Now, to be fair, I’m high. And I struggle with my hearing even sober. There’s heavy EDM blasting behind me, but I’m not taking any chances on what I might have heard.
I play it cool while he finds his people, and I join the group to enjoy the music. Then the mosh pit starts. My “savior” and his friends jump in, and I take my opportunity to escape to a different stage.
This stage is indoors, hot, packed, and sweaty. I don’t last long before I go back to the same EDM stage but in a different section of the crowd. That’s when I meet Hot Aries #1 (HA#1).
We first locked eyes at the silent rave, and now we meet again.
Side note: Since I quit my job I hated and started traveling, I’ve noticed a pattern: I only meet compatible zodiac signs. Unless they’re hot, blonde, and Aries. Mountain Man #2 falls in that category too, but I like the sound of Mountain Man better.
She’s with friends and family celebrating her birthday, and she adopts me into their group of seven. Thank God festival culture has created a norm to adopt loners into a friend group.
She even gives me one of her bracelets - the kiddy beaded type girls make in elementary. I am touched by the way she meticulously looks through each one to decide which one to gift. “Angel” is her final choice. Fitting. We’re chatting like we’re besties in between headbanging, and then we take a walk.
I notice HA#1 has a sucker, and I ask for an extra. She doesn’t have any since she was gifted this one, but she offers me the next best thing; the one in her mouth.
I’ve had a lot of things offered to me, but never a sucker while it’s in someone’s mouth.
I politely decline. Multiple times. But she’s not having it.
She spends so much energy trying to convince me how good her mystery flavor dum-dum is and how I “just have to try it” that I give in and put the sucker in my mouth.
She’s eagerly waiting for my opinion on the flavor as I’m pondering if this counts as swapping spit. I let it sit in my mouth a bit and nod my head in agreement to how good it is, but all I can think about is the foreign spit in my mouth. I take one final taste and pass it back before we start walking to join the group at the silent rave.
There’s a new DJ trio to choose from and it’s even better than the last.

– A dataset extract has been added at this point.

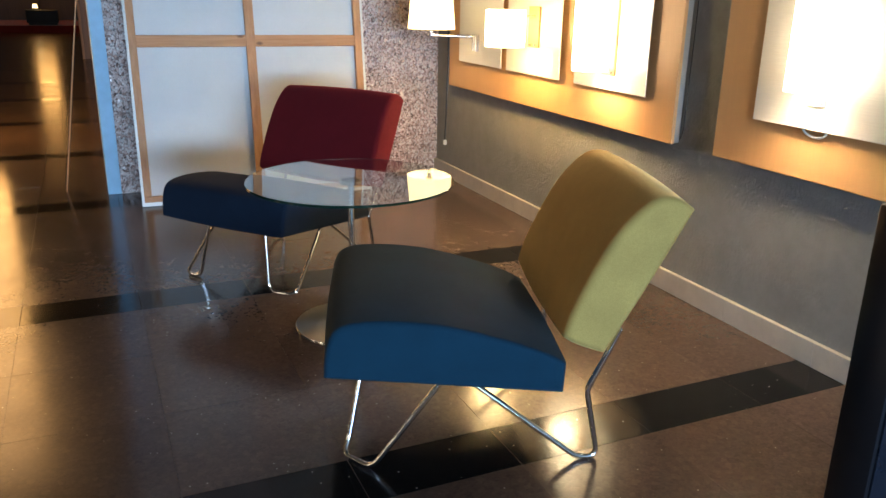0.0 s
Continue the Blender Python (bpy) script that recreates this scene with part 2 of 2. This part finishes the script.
def rough_mosaic():
    """Crushed, glinting stone set in a wall: pale pinkish chips tilted every way, dark gaps in clusters."""
    m, ns, ls, b = material("crushed_stone", (0.3, 0.28, 0.27), 0.3)
    at = coords(ns, ls, (1.0, 1.0, 0.85))
    vor = node(ns, "ShaderNodeTexVoronoi", Scale=95.0, Randomness=0.95)
    ls.new(at, vor.inputs["Vector"])
    cell = ns.new("ShaderNodeSeparateColor")
    ls.new(vor.outputs["Color"], cell.inputs["Color"])
    tone = ramp(ns, ls, cell.outputs[0], [(0.0, (0.26, 0.15, 0.12)), (0.2, (0.54, 0.37, 0.32)), (0.6, (0.76, 0.58, 0.52)), (1.0, (0.90, 0.80, 0.75))])
    gaps = ramp(ns, ls, vor.outputs["Distance"], [(0.55, 1.0), (0.85, 0.45)])
    blot = ramp(ns, ls, noise_of(ns, ls, coords(ns, ls, (1.0, 1.0, 0.55)), 42.0, 5, 0.72), [(0.365, 0.12), (0.43, 1.0)])
    slow = ramp(ns, ls, noise_of(ns, ls, at, 4.0, 3), [(0.35, 0.72), (0.6, 1.05)])
    tone = mix(ns, ls, mix(ns, ls, mix(ns, ls, tone, gaps, 1.0, "MULTIPLY"), blot, 1.0, "MULTIPLY"), slow, 1.0, "MULTIPLY")
    ls.new(tone, b.inputs["Base Color"])
    ls.new(ramp(ns, ls, cell.outputs[1], [(0.0, 0.16), (1.0, 0.55)]), b.inputs["Roughness"])
    tilt = ns.new("ShaderNodeVectorMath")
    tilt.operation = "MULTIPLY_ADD"
    ls.new(vor.outputs["Color"], tilt.inputs[0])
    tilt.inputs[1].default_value = (0.9, 0.9, 0.9)
    tilt.inputs[2].default_value = (-0.45, -0.45, -0.45)
    lean = ns.new("ShaderNodeVectorMath")
    ls.new(ns.new("ShaderNodeNewGeometry").outputs["Normal"], lean.inputs[0])
    ls.new(tilt.outputs[0], lean.inputs[1])
    unit = ns.new("ShaderNodeVectorMath")
    unit.operation = "NORMALIZE"
    ls.new(lean.outputs[0], unit.inputs[0])
    ls.new(unit.outputs[0], b.inputs["Normal"])
    return m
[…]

We’re all dancing and vibing out and that’s when I see it…
Her sister’s boyfriend sucking the same sucker - hanging out with it like it’s his own.
I go up to him and ask,
“Um, is this the community sucker?”
He gives me the prettiest smile and says “yes”.
Y’all…
I think this is the whitest thing I’ve ever been a part of, and that’s saying something.

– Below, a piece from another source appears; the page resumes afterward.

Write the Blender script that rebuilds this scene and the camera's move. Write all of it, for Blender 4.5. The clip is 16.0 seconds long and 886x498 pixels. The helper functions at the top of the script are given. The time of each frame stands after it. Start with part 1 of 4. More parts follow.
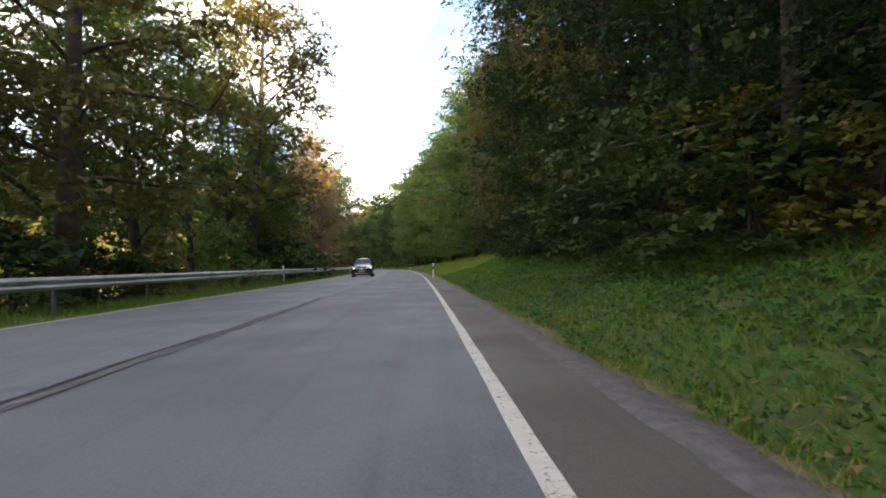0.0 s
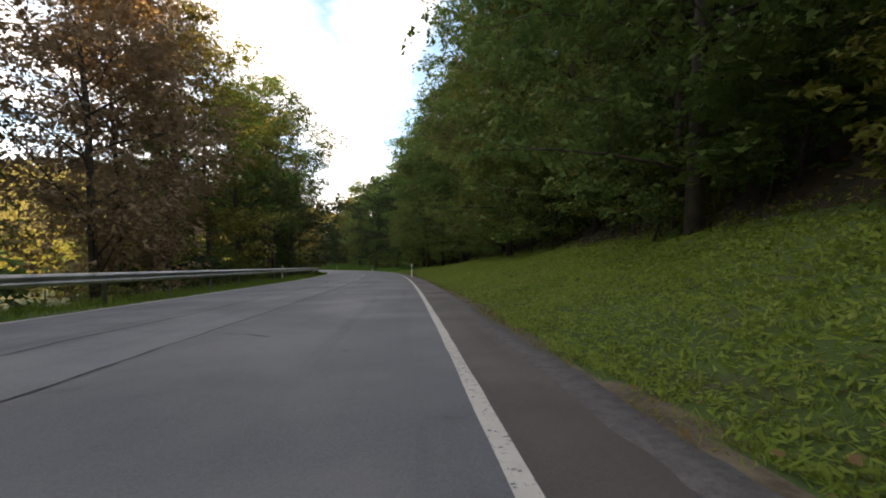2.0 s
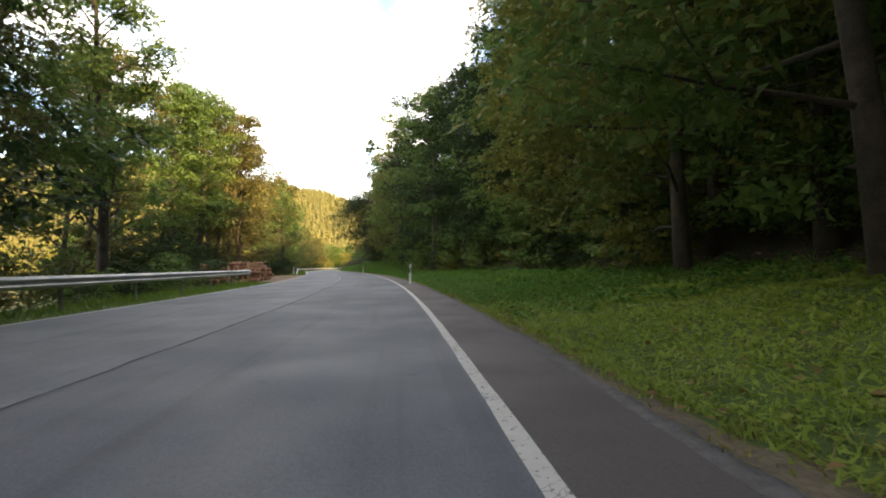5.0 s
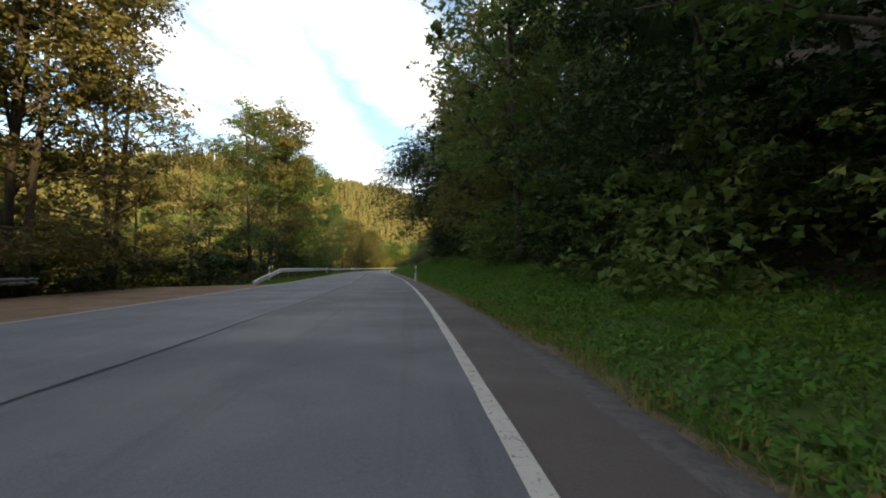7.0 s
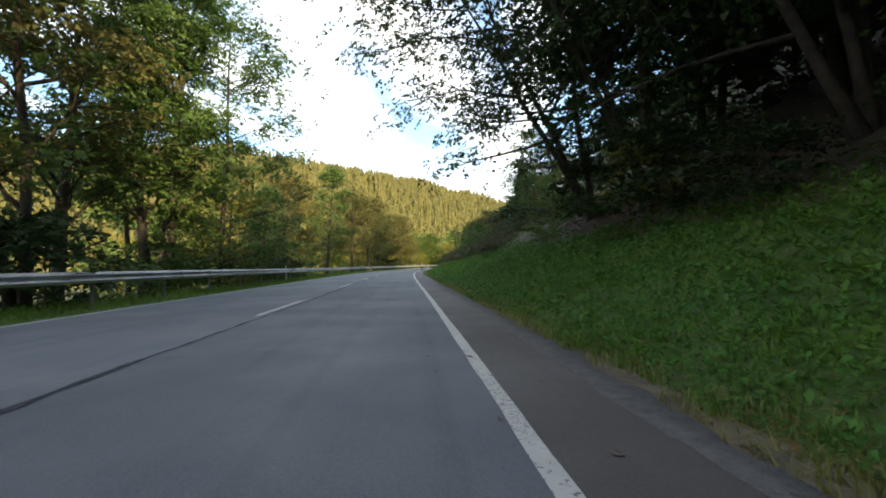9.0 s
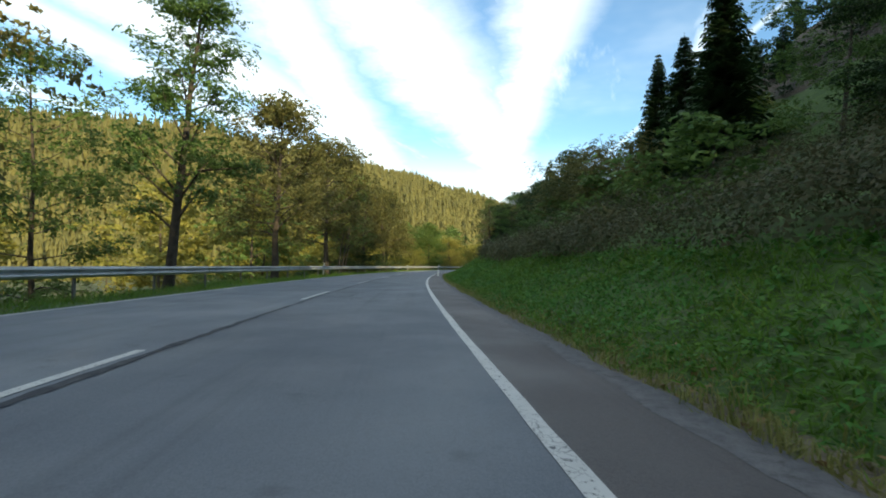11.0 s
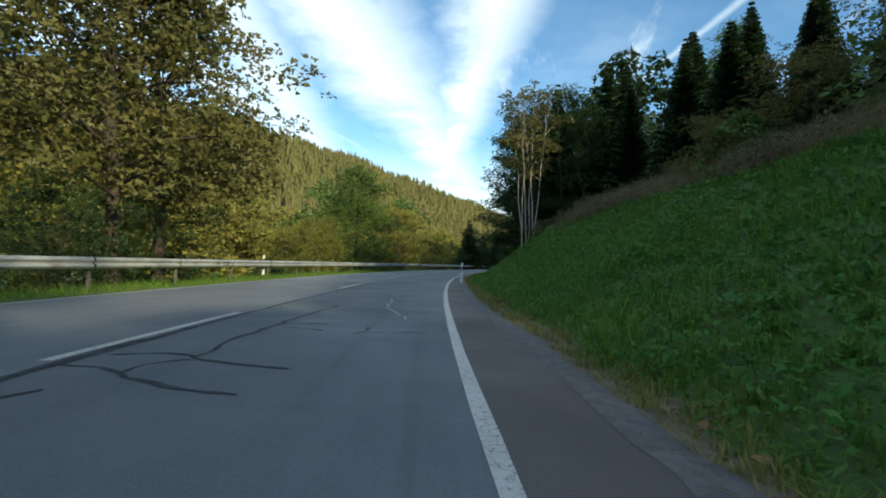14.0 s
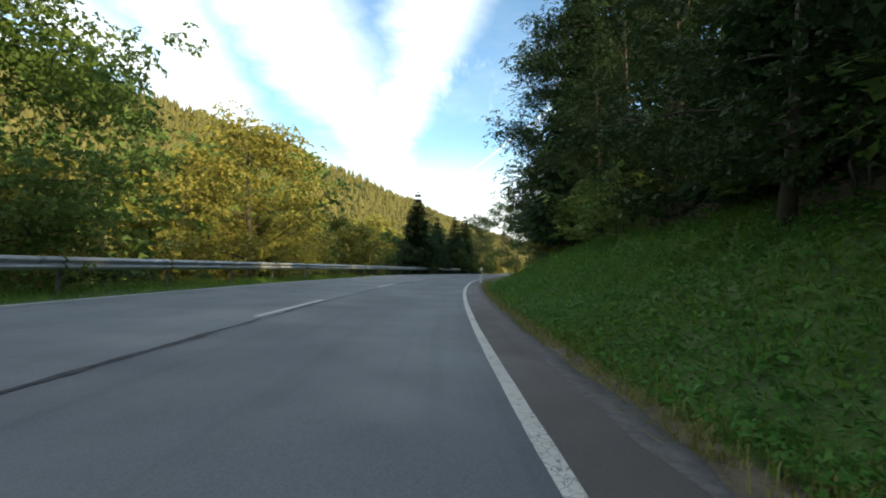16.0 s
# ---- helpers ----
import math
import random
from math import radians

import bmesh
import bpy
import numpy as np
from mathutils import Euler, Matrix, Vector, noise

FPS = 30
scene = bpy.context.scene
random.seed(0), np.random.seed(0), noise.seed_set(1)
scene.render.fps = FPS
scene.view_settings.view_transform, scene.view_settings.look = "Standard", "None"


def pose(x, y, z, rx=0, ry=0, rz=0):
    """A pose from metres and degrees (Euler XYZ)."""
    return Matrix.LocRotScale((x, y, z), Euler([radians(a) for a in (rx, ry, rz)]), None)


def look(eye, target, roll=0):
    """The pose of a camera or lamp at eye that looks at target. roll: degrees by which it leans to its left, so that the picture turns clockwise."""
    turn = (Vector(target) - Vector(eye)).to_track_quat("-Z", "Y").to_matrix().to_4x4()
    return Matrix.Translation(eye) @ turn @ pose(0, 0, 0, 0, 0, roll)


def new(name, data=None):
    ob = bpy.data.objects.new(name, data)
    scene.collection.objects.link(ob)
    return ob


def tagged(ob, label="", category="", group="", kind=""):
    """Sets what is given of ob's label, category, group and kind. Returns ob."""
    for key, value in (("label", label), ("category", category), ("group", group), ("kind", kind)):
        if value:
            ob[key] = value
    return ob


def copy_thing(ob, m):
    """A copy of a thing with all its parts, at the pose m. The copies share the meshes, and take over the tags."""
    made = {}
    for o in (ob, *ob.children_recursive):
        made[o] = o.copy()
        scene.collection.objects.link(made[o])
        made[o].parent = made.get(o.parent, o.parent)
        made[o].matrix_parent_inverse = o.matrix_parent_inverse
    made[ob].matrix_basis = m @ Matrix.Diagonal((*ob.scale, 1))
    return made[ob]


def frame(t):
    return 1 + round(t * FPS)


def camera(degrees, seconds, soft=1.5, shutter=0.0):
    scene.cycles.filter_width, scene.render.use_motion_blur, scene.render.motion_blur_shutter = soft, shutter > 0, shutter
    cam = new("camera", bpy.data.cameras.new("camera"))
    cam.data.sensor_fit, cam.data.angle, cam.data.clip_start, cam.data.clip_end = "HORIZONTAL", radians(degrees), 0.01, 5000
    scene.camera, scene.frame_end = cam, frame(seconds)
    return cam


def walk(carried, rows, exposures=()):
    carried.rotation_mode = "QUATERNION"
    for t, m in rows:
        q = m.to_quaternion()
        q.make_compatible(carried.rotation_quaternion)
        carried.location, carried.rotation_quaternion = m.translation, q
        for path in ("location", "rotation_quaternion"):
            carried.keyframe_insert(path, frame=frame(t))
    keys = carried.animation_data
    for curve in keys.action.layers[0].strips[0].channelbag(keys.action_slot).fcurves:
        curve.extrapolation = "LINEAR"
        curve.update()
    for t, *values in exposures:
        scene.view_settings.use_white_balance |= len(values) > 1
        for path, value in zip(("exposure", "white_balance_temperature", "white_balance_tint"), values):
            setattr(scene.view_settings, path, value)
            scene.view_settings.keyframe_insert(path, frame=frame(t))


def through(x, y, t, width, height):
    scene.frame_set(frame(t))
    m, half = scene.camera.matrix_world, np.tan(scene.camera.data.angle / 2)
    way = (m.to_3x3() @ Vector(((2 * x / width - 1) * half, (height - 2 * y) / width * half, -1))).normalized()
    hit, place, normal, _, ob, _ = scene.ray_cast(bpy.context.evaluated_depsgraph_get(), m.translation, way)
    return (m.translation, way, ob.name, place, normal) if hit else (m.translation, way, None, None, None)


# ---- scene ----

# The road is laid out by its heading (degrees to the left of +y) at every 15 m.
# Places along it are (s, u): metres along the right edge line, metres to its right.
HEADING = [1.73, 2.53, 3.15, 3.68, 5.04, 5.93, 7.17, 10.02, 12.85, 15.43, 17.79, 19.82, 21.69, 22.93, 24.25, 24.72, 24.42, 23.48, 21.92, 19.66, 17.92, 14.68, 11.73, 8.66, 5.68, 2.22, -1.22, -4.66, -8.11, -11.56, -15.01, -18.47, -21.92, -25.38, -28.84, -32.29]
KNOT_S = np.arange(-10, 520, 15.0)
S_ALL = np.arange(-90, 540, 0.5)
TH = np.radians(np.interp(S_ALL, KNOT_S, HEADING))
_dx, _dy = -np.sin(TH), np.cos(TH)
RX = np.concatenate([[0], np.cumsum((_dx[1:] + _dx[:-1]) * 0.25)])
RY = np.concatenate([[0], np.cumsum((_dy[1:] + _dy[:-1]) * 0.25)])
RX, RY = RX - np.interp(-10, S_ALL, RX), RY - np.interp(-10, S_ALL, RY)


def heading(s):
    return np.interp(s, S_ALL, TH)


def place(s, u, z=0.0):
    s, u = np.asarray(s, float), np.asarray(u, float)
    th = heading(s)
    return np.stack([np.interp(s, S_ALL, RX) + u * np.cos(th), np.interp(s, S_ALL, RY) + u * np.sin(th), u * 0 + z], -1)


def at(s, u, z=0.0, turn=0.0, tilt=0.0, lean=0.0):
    """A pose on the road: x to its right, y along it."""
    x, y, zz = place(s, u, z)
    return pose(x, y, zz, tilt, lean, math.degrees(heading(s)) + turn)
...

So many thoughts are flashing through my mind...
Are kissing cousins real?
If this is happening in Arizona, what’s happening in the Midwest?

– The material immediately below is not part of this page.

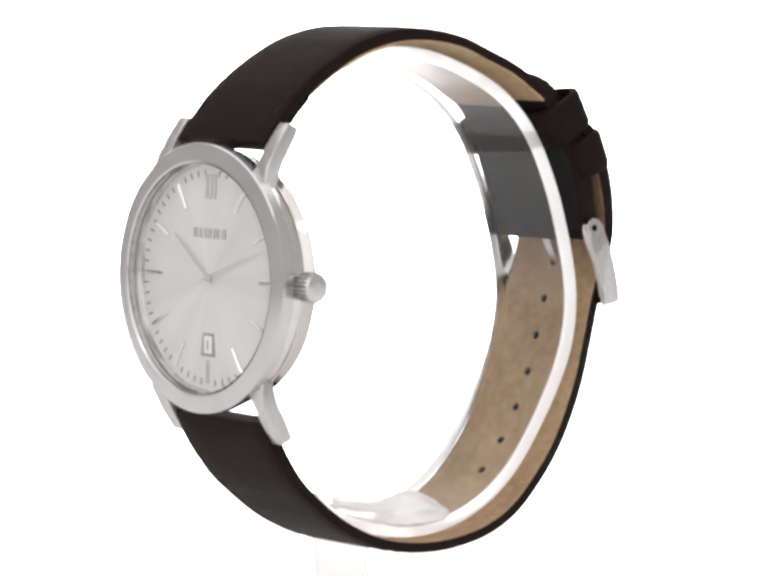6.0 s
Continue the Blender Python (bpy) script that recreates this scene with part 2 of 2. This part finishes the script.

What differentiates sharing a sucker and spitting in each other’s mouth?
I watch as he passes the sucker around and shake the thoughts from my head out to the dance floor.
As the night goes on
Everyone’s sharing my water.
It’s a water bag meant for hiking with a straw that you have to bite and suck. The community sucker has now evolved to community water. I’m in it now. There’s no going back.
The crowd starts dispersing as the last sets finish and HA#1 offers me a couch to sleep for the night. What a blessing. I’m not ready to test out sleeping in my car after a night of partying.
We pile into an eight passenger van and start dropping people off. I play with someone’s dog at a pit stop and at the end of the ride ask the burning question to a car full of white people, “Is Arizona Racist?”
I make it to the couch for the night in a loaner set of pajamas when HA#1’s boyfriend decides to offer us a sucker.
He’s had an extra one this entire time…
The next morning
I head out to drive west. I’m meeting Mountain Man #2 in Los Angeles and stopping in San Diego on the way.
Since I don’t have health insurance, I take precautionary measures against last night’s spit swapping with a Pho breakfast and shots of fire cider on the drive. Fingers crossed I don’t catch anything.